Copy the data exactly as it appears, and do not include any pictures.

· · · · · · ·

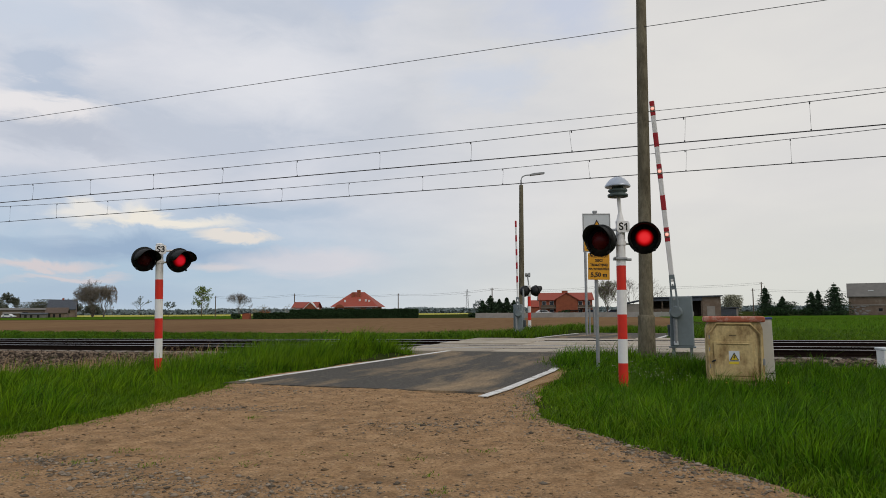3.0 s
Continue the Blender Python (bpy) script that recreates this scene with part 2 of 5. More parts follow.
M_BRICKOLD = mat("old_brown_brick", (0.20, 0.145, 0.105), (0.14, 0.102, 0.075), 1.6, 0.9, 0.3, c3=(0.30, 0.25, 0.20), scale3=0.6)
M_ROOFRED = mat("red_roof_tile", (0.33, 0.068, 0.040), (0.25, 0.050, 0.032), 2.6, 0.7, 0.3, vary=0.15)
M_ROOFDARK = mat("dark_roof", (0.075, 0.085, 0.105), (0.055, 0.065, 0.08), 1.2, 0.7, 0.2)
M_ROOFGREY = mat("fibre_cement_roof", (0.17, 0.16, 0.145), (0.13, 0.125, 0.115), 0.8, 0.9, 0.3, c3=(0.22, 0.21, 0.19), scale3=0.3)
M_BARNROOF = mat("brown_roof_tile", (0.135, 0.098, 0.076), (0.10, 0.075, 0.06), 1.4, 0.9, 0.2)
M_PLASTER = mat("grey_plaster", (0.32, 0.29, 0.25), (0.25, 0.225, 0.195), 0.9, 0.9, 0.2)
M_WALLCONC = mat("concrete_fence", (0.30, 0.29, 0.27), (0.24, 0.23, 0.215), 1.3, 0.9, 0.2, vary=0.15)
M_GLASS = mat("window_glass", (0.03, 0.035, 0.045), (0.02, 0.025, 0.03), 1, 0.1)
M_FRAME = mat("window_frame", (0.7, 0.7, 0.69), (0.6, 0.6, 0.59), 2, 0.5)
M_DARKIN = mat("dark_interior", (0.012, 0.012, 0.013), (0.02, 0.02, 0.02), 1, 0.9)
M_WOOD = mat("weathered_wood", (0.14, 0.105, 0.075), (0.10, 0.075, 0.055), 2, 0.9, 0.2)
M_CAR = mat("car_white", (0.7, 0.71, 0.72), (0.65, 0.66, 0.67), 1, 0.3, coat=0.5)
M_CARDARK = mat("car_dark_blue", (0.03, 0.035, 0.06), (0.025, 0.03, 0.05), 1, 0.3, coat=0.5)
M_BARK = mat("bark", (0.13, 0.105, 0.085), (0.085, 0.07, 0.057), 4, 0.95, 0.3)
M_TWIG = mat("twigs", (0.24, 0.205, 0.175), (0.18, 0.155, 0.13), 1, 0.95, spec=0.1)


def leaf(name, a, b, vary=0.8, spec=0.08, thin=0.0):
    m = mat(name, a, b, 2.2, 0.55 if thin else 0.7, vary=vary, island=True, spec=spec)
    if thin:
        nt = m.node_tree
        bs, out = nt.nodes["Principled BSDF"], nt.nodes["Material Output"]
        tr, mx = nt.nodes.new("ShaderNodeBsdfTranslucent"), nt.nodes.new("ShaderNodeMixShader")
        nt.links.new(bs.inputs["Base Color"].links[0].from_socket, tr.inputs[0])
        mx.inputs[0].default_value = thin
        nt.links.new(bs.outputs[0], mx.inputs[1])
        nt.links.new(tr.outputs[0], mx.inputs[2])
        nt.links.new(mx.outputs[0], out.inputs[0])
    return m


M_GRASS = leaf("grass_blade", (0.027, 0.102, 0.001), (0.110, 0.215, 0.004), 1.4, 0.1, 0.35)
# left verge's yellower grass; its extra brightness is put into the colour
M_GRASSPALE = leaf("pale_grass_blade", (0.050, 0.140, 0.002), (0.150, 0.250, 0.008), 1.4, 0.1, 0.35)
M_GRASSFAR = leaf("grass_tuft", (0.042, 0.118, 0.004), (0.115, 0.19, 0.011), 1.2, 0.08, 0.25)
M_TURF = leaf("short_turf", (0.070, 0.165, 0.004), (0.145, 0.235, 0.010), 1.0, 0.08, 0.25)
M_WEED = leaf("weed_leaf", (0.040, 0.120, 0.006), (0.100, 0.195, 0.014), 1.2, 0.1, 0.3)
M_DRY = leaf("dry_stalk", (0.46, 0.31, 0.175), (0.36, 0.23, 0.125))
M_FLOWER = mat("white_flower", (0.6, 0.58, 0.42), (0.5, 0.5, 0.33), 2, 0.7)
M_HEDGE = leaf("thuja_hedge", (0.020, 0.045, 0.018), (0.032, 0.06, 0.022))
M_SPRUCE = leaf("spruce_needle", (0.024, 0.046, 0.025), (0.042, 0.068, 0.034), 1.0)
M_LEAF = leaf("spring_leaf", (0.13, 0.19, 0.045), (0.18, 0.22, 0.07))
M_BUSH = leaf("pale_bush_leaf", (0.28, 0.28, 0.19), (0.38, 0.37, 0.28))
# pale blue-grey: the haze of distance is put into the leaf colour
M_FARWOOD = leaf("hazed_far_wood_leaf", (0.165, 0.205, 0.205), (0.21, 0.25, 0.25), 0.12)
# budding leaves, greyed and lightened to paint in the haze of distance
M_TREEMID = leaf("hazed_budding_leaf", (0.095, 0.105, 0.080), (0.13, 0.14, 0.105))
M_RUSSET = leaf("russet_leaf", (0.22, 0.09, 0.03), (0.28, 0.12, 0.04))
M_RUSSETBUD = leaf("russet_bud", (0.42, 0.25, 0.18), (0.50, 0.31, 0.23))
M_LENS = lens_material("red_signal_lens", (0.06, 0.004, 0.004), (0.74, 0.003, 0.006), (1.0, 0.030, 0.036), 0.74, 0.165)
# glow and glass dimmed in colour for a lamp that is seen off axis
M_LENSOFFAXIS = lens_material("off_axis_signal_lens", (0.045, 0.004, 0.004), (0.60, 0.003, 0.008), (0.85, 0.012, 0.03), 0.62, 0.165)
M_BEACON = lens_material("boom_beacon_lens", (0.42, 0.38, 0.34), (1.0, 0.20, 0.13), (1.0, 0.42, 0.32), 0.95, 0.05)


# ---- helpers for meshes ----
def part(name, bm, material, parent=None, label="", smooth=False):
    me = bpy.data.meshes.new(name)
    bm.normal_update()
    bm.to_mesh(me)
    bm.free()
    for m in material if isinstance(material, (list, tuple)) else [material]:
        me.materials.append(m)
    if smooth:
        for p in me.polygons:
            p.use_smooth = True
    ob = new(name, me)
    ob.parent = parent
    if label:
        ob["label"] = label
    return ob


def thing(name, m, label, category, group="", kind=""):
    ob = new(name)
    ob.matrix_basis = m
    return tagged(ob, label, category, group, kind)


def box(bm, x0, x1, y0, y1, z0, z1, bevel=0.0, taper=0.0, mi=0):
    cx, cy = (x0 + x1) / 2, (y0 + y1) / 2
    k = 1 - taper
    vs = [bm.verts.new(v) for v in ((x0, y0, z0), (x1, y0, z0), (x1, y1, z0), (x0, y1, z0))]
    vs += [bm.verts.new((cx + (x - cx) * k, cy + (y - cy) * k, z1)) for x, y in ((x0, y0), (x1, y0), (x1, y1), (x0, y1))]
    fs = [bm.faces.new([vs[i] for i in f]) for f in ((3, 2, 1, 0), (4, 5, 6, 7), (0, 1, 5, 4), (1, 2, 6, 5), (2, 3, 7, 6), (3, 0, 4, 7))]
    for f in fs:
        f.material_index = mi
    if bevel:
        es = list({e for f in fs for e in f.edges})
        bmesh.ops.bevel(bm, geom=es, offset=bevel, segments=2, affect="EDGES", profile=0.5)
    return bm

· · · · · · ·

### [SOLUTION TO THE EXERCISE]
3.0 s
Continue the Blender Python (bpy) script that recreates this scene with part 2 of 5. More parts follow.
M_BRICKOLD = mat("old_brown_brick", (0.20, 0.145, 0.105), (0.14, 0.102, 0.075), 1.6, 0.9, 0.3, c3=(0.30, 0.25, 0.20), scale3=0.6)
M_ROOFRED = mat("red_roof_tile", (0.33, 0.068, 0.040), (0.25, 0.050, 0.032), 2.6, 0.7, 0.3, vary=0.15)
M_ROOFDARK = mat("dark_roof", (0.075, 0.085, 0.105), (0.055, 0.065, 0.08), 1.2, 0.7, 0.2)
M_ROOFGREY = mat("fibre_cement_roof", (0.17, 0.16, 0.145), (0.13, 0.125, 0.115), 0.8, 0.9, 0.3, c3=(0.22, 0.21, 0.19), scale3=0.3)
M_BARNROOF = mat("brown_roof_tile", (0.135, 0.098, 0.076), (0.10, 0.075, 0.06), 1.4, 0.9, 0.2)
M_PLASTER = mat("grey_plaster", (0.32, 0.29, 0.25), (0.25, 0.225, 0.195), 0.9, 0.9, 0.2)
M_WALLCONC = mat("concrete_fence", (0.30, 0.29, 0.27), (0.24, 0.23, 0.215), 1.3, 0.9, 0.2, vary=0.15)
M_GLASS = mat("window_glass", (0.03, 0.035, 0.045), (0.02, 0.025, 0.03), 1, 0.1)
M_FRAME = mat("window_frame", (0.7, 0.7, 0.69), (0.6, 0.6, 0.59), 2, 0.5)
M_DARKIN = mat("dark_interior", (0.012, 0.012, 0.013), (0.02, 0.02, 0.02), 1, 0.9)
M_WOOD = mat("weathered_wood", (0.14, 0.105, 0.075), (0.10, 0.075, 0.055), 2, 0.9, 0.2)
M_CAR = mat("car_white", (0.7, 0.71, 0.72), (0.65, 0.66, 0.67), 1, 0.3, coat=0.5)
M_CARDARK = mat("car_dark_blue", (0.03, 0.035, 0.06), (0.025, 0.03, 0.05), 1, 0.3, coat=0.5)
M_BARK = mat("bark", (0.13, 0.105, 0.085), (0.085, 0.07, 0.057), 4, 0.95, 0.3)
M_TWIG = mat("twigs", (0.24, 0.205, 0.175), (0.18, 0.155, 0.13), 1, 0.95, spec=0.1)


def leaf(name, a, b, vary=0.8, spec=0.08, thin=0.0):
    m = mat(name, a, b, 2.2, 0.55 if thin else 0.7, vary=vary, island=True, spec=spec)
    if thin:
        nt = m.node_tree
        bs, out = nt.nodes["Principled BSDF"], nt.nodes["Material Output"]
        tr, mx = nt.nodes.new("ShaderNodeBsdfTranslucent"), nt.nodes.new("ShaderNodeMixShader")
        nt.links.new(bs.inputs["Base Color"].links[0].from_socket, tr.inputs[0])
        mx.inputs[0].default_value = thin
        nt.links.new(bs.outputs[0], mx.inputs[1])
        nt.links.new(tr.outputs[0], mx.inputs[2])
        nt.links.new(mx.outputs[0], out.inputs[0])
    return m


M_GRASS = leaf("grass_blade", (0.027, 0.102, 0.001), (0.110, 0.215, 0.004), 1.4, 0.1, 0.35)
# left verge's yellower grass; its extra brightness is put into the colour
M_GRASSPALE = leaf("pale_grass_blade", (0.050, 0.140, 0.002), (0.150, 0.250, 0.008), 1.4, 0.1, 0.35)
M_GRASSFAR = leaf("grass_tuft", (0.042, 0.118, 0.004), (0.115, 0.19, 0.011), 1.2, 0.08, 0.25)
M_TURF = leaf("short_turf", (0.070, 0.165, 0.004), (0.145, 0.235, 0.010), 1.0, 0.08, 0.25)
M_WEED = leaf("weed_leaf", (0.040, 0.120, 0.006), (0.100, 0.195, 0.014), 1.2, 0.1, 0.3)
M_DRY = leaf("dry_stalk", (0.46, 0.31, 0.175), (0.36, 0.23, 0.125))
M_FLOWER = mat("white_flower", (0.6, 0.58, 0.42), (0.5, 0.5, 0.33), 2, 0.7)
M_HEDGE = leaf("thuja_hedge", (0.020, 0.045, 0.018), (0.032, 0.06, 0.022))
M_SPRUCE = leaf("spruce_needle", (0.024, 0.046, 0.025), (0.042, 0.068, 0.034), 1.0)
M_LEAF = leaf("spring_leaf", (0.13, 0.19, 0.045), (0.18, 0.22, 0.07))
M_BUSH = leaf("pale_bush_leaf", (0.28, 0.28, 0.19), (0.38, 0.37, 0.28))
# pale blue-grey: the haze of distance is put into the leaf colour
M_FARWOOD = leaf("hazed_far_wood_leaf", (0.165, 0.205, 0.205), (0.21, 0.25, 0.25), 0.12)
# budding leaves, greyed and lightened to paint in the haze of distance
M_TREEMID = leaf("hazed_budding_leaf", (0.095, 0.105, 0.080), (0.13, 0.14, 0.105))
M_RUSSET = leaf("russet_leaf", (0.22, 0.09, 0.03), (0.28, 0.12, 0.04))
M_RUSSETBUD = leaf("russet_bud", (0.42, 0.25, 0.18), (0.50, 0.31, 0.23))
M_LENS = lens_material("red_signal_lens", (0.06, 0.004, 0.004), (0.74, 0.003, 0.006), (1.0, 0.030, 0.036), 0.74, 0.165)
# glow and glass dimmed in colour for a lamp that is seen off axis
M_LENSOFFAXIS = lens_material("off_axis_signal_lens", (0.045, 0.004, 0.004), (0.60, 0.003, 0.008), (0.85, 0.012, 0.03), 0.62, 0.165)
M_BEACON = lens_material("boom_beacon_lens", (0.42, 0.38, 0.34), (1.0, 0.20, 0.13), (1.0, 0.42, 0.32), 0.95, 0.05)


# ---- helpers for meshes ----
def part(name, bm, material, parent=None, label="", smooth=False):
    me = bpy.data.meshes.new(name)
    bm.normal_update()
    bm.to_mesh(me)
    bm.free()
    for m in material if isinstance(material, (list, tuple)) else [material]:
        me.materials.append(m)
    if smooth:
        for p in me.polygons:
            p.use_smooth = True
    ob = new(name, me)
    ob.parent = parent
    if label:
        ob["label"] = label
    return ob


def thing(name, m, label, category, group="", kind=""):
    ob = new(name)
    ob.matrix_basis = m
    return tagged(ob, label, category, group, kind)


def box(bm, x0, x1, y0, y1, z0, z1, bevel=0.0, taper=0.0, mi=0):
    cx, cy = (x0 + x1) / 2, (y0 + y1) / 2
    k = 1 - taper
    vs = [bm.verts.new(v) for v in ((x0, y0, z0), (x1, y0, z0), (x1, y1, z0), (x0, y1, z0))]
    vs += [bm.verts.new((cx + (x - cx) * k, cy + (y - cy) * k, z1)) for x, y in ((x0, y0), (x1, y0), (x1, y1), (x0, y1))]
    fs = [bm.faces.new([vs[i] for i in f]) for f in ((3, 2, 1, 0), (4, 5, 6, 7), (0, 1, 5, 4), (1, 2, 6, 5), (2, 3, 7, 6), (3, 0, 4, 7))]
    for f in fs:
        f.material_index = mi
    if bevel:
        es = list({e for f in fs for e in f.edges})
        bmesh.ops.bevel(bm, geom=es, offset=bevel, segments=2, affect="EDGES", profile=0.5)
    return bm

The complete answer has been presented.